Volume 95, Issue 1
Thursday, May 24, 2001
|ARTS AND ENTERTAINMENT||
Dark tale takes only a Momento
By Matt Pearson
It is possible to miss the opening scene of some films and still understand the entire work. Memento is not one such film.
Based on the short story by Jonathan Nolan, Memento explores the life of a man who is unable to create new memories following a harrowing incident in his life. Leonard Shelby (Guy Pearce) was a happily married insurance claims investigator who received a damaging blow to his skull after interrupting the brutal rape and assault of his wife.
Driven by a deep urge to avenge her murder, Leonard is compelled to find the killer. However, because of his short term memory loss, he must take Polaroid pictures, write little notes and tattoo himself with important details of his findings.
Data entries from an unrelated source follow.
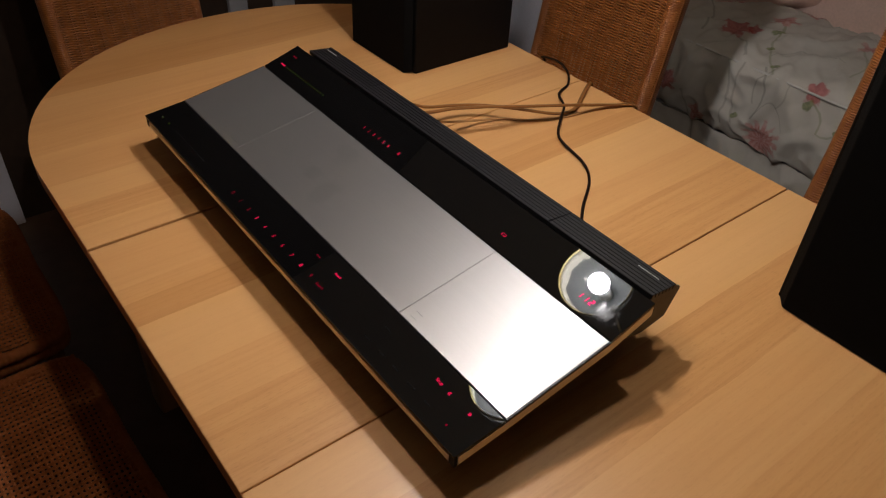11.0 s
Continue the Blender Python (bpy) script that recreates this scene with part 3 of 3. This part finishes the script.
for x in (-0.3550, -0.3320):
    on_hifi(bars("source_light", 0.0034, 0.0030, GREEN, hifi, on_strip(F0, F1, x, 0.0195), 1, "dim green light"))
for x, y, w in ((-0.302, 0.0195, 0.010), (-0.275, 0.0195, 0.010), (-0.248, 0.0195, 0.010), (-0.220, 0.0195, 0.026), (-0.216, 0.0430, 0.014),
                (0.212, 0.0420, 0.012), (0.209, 0.0180, 0.012), (0.237, 0.0175, 0.010), (0.263, 0.0175, 0.010), (0.290, 0.0170, 0.012), (0.318, 0.0168, 0.010)):
    on_hifi(bars("key_print", w, 0.0020, PRINT, hifi, on_strip(F0, F1, x, y), max(2, round(w / 0.0025)), "faint grey printed word"))
on_hifi(bars("maker_print", 0.031, 0.0018, PRINT_WHITE, hifi, pose(-0.3435, 0.3110, 0.8495, -4), 11, "white printed word"))
on_hifi(bars("maker_print", 0.031, 0.0018, PRINT_WHITE, hifi, pose(0.3370, 0.3108, 0.8495, -4), 11, "white printed word"))
for y in (0.0715, 0.0800):
    on_hifi(bars("lid_mark", 0.013, 0.0007, PRINT_STEEL, hifi, on_strip(F1, B0, 0.2190, y, 0.0002), 1, "faint etched line"))
on_hifi(bars("lid_mark", 0.016, 0.0014, PRINT_STEEL, hifi, on_strip(F1, B0, -0.2260, 0.0745, 0.0002), 7, "faint etched word"))

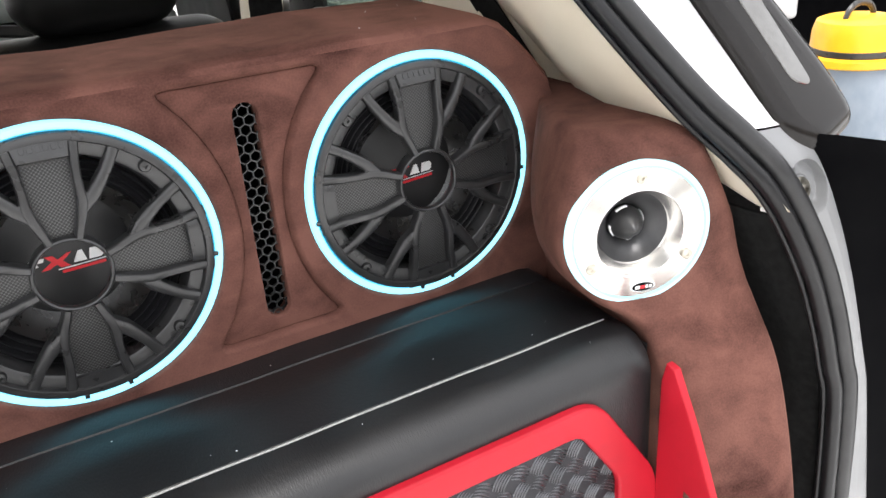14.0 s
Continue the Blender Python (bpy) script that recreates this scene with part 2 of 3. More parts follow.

In the quest to find his wife's killer, Leonard befriends Teddy (Joe Pantoliano), a police officer who empathizes with him and wants to help. Leonard also meets Natalie (Carrie-Anne Moss), a bartender whose drug dealer boyfriend has recently gone missing.
In his note to himself, Leonard writes Natalie will help him out of sympathy as she has lost someone too. Yet, because of his condition, Leonard can't keep track of who is helping him and who is trying to take advantage of him.
Leonard's story is carefully intertwined with the story of Sammy Jankis, a man he once knew with the same condition. Told in black and white vignettes, the story of Sammy's life is used to provide duality with that of Leonard's.
Unlike most films which unfold along a linear path, Memento plays out completely backwards – the end of the story is actually the movie's starting point. From that pivotal scene, the film unfolds in a careful backwards motion, slowly coming into focus with each subsequent development.
Director Christopher Nolan's brave narrative experiment draws the audience into the film and leaves no detail untouched. It's as if the audience experiences the same short term memory loss Leonard himself suffers – we only know as much as he knows and can never quite figure out the film until the final moment.
Guy Pearce (L.A. Confidential) delivers a compelling performance as the vengeful husband Leonard. Pantoliano and Moss (who appeared together in The Matrix) also turn in convincing performances as the two main supporting cast members. Although much of the dialogue works, there are awkward moments in the script and certain monologues seem to almost betray the director's otherwise subtle hand.
Memento is a fascinating film that transcends many cinematic conventions.
But like the poor couple who walked in ten minutes late soon realized,
it's a film which requires a complete viewing to be fully comprehended.